- [Information supplied]:
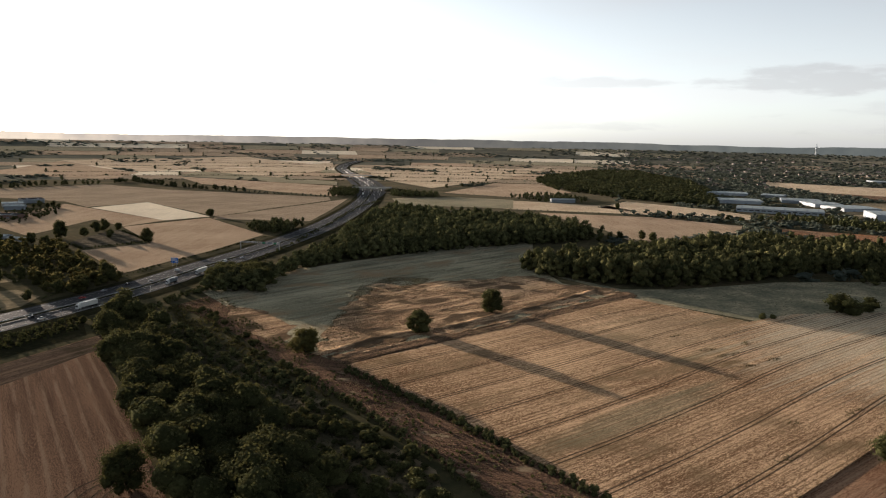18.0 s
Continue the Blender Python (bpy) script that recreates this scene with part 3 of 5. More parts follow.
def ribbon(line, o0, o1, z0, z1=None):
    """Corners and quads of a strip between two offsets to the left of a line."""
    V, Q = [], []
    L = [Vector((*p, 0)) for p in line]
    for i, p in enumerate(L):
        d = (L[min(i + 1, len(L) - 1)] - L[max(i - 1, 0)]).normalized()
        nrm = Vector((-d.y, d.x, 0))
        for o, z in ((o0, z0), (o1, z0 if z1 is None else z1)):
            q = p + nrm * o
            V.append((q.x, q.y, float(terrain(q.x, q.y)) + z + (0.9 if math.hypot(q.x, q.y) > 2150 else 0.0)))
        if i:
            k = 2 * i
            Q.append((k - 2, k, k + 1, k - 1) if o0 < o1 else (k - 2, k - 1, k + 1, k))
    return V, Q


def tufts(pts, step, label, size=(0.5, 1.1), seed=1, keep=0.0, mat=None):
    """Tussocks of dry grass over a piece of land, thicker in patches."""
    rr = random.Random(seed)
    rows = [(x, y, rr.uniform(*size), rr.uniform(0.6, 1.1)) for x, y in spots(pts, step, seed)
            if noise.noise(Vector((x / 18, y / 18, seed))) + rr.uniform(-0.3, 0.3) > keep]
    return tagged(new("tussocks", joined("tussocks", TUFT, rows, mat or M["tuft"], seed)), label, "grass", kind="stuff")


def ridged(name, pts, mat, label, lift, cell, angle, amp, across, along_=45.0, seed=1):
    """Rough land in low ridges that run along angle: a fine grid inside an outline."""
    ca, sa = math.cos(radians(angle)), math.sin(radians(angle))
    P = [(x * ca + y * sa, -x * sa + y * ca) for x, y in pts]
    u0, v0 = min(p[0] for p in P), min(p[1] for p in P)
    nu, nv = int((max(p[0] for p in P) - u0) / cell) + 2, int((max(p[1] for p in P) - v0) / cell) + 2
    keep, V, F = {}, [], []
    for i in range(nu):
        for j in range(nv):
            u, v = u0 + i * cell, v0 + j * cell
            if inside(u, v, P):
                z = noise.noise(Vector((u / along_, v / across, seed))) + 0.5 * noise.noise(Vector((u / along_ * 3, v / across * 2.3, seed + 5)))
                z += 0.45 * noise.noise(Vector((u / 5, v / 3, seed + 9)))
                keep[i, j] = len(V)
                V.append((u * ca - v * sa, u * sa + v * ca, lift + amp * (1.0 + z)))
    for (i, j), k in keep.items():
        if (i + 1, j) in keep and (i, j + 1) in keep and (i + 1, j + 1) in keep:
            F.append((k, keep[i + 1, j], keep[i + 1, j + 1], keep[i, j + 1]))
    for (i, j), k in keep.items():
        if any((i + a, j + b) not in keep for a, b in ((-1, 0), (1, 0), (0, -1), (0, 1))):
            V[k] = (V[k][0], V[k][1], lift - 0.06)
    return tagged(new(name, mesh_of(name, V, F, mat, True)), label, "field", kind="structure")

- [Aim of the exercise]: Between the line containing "Continue the Blender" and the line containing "TUFT, rows, mat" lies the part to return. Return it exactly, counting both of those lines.

- [Solution for this task]:
Continue the Blender Python (bpy) script that recreates this scene with part 3 of 5. More parts follow.
def ribbon(line, o0, o1, z0, z1=None):
    """Corners and quads of a strip between two offsets to the left of a line."""
    V, Q = [], []
    L = [Vector((*p, 0)) for p in line]
    for i, p in enumerate(L):
        d = (L[min(i + 1, len(L) - 1)] - L[max(i - 1, 0)]).normalized()
        nrm = Vector((-d.y, d.x, 0))
        for o, z in ((o0, z0), (o1, z0 if z1 is None else z1)):
            q = p + nrm * o
            V.append((q.x, q.y, float(terrain(q.x, q.y)) + z + (0.9 if math.hypot(q.x, q.y) > 2150 else 0.0)))
        if i:
            k = 2 * i
            Q.append((k - 2, k, k + 1, k - 1) if o0 < o1 else (k - 2, k - 1, k + 1, k))
    return V, Q


def tufts(pts, step, label, size=(0.5, 1.1), seed=1, keep=0.0, mat=None):
    """Tussocks of dry grass over a piece of land, thicker in patches."""
    rr = random.Random(seed)
    rows = [(x, y, rr.uniform(*size), rr.uniform(0.6, 1.1)) for x, y in spots(pts, step, seed)
            if noise.noise(Vector((x / 18, y / 18, seed))) + rr.uniform(-0.3, 0.3) > keep]
    return tagged(new("tussocks", joined("tussocks", TUFT, rows, mat or M["tuft"], seed)), label, "grass", kind="stuff")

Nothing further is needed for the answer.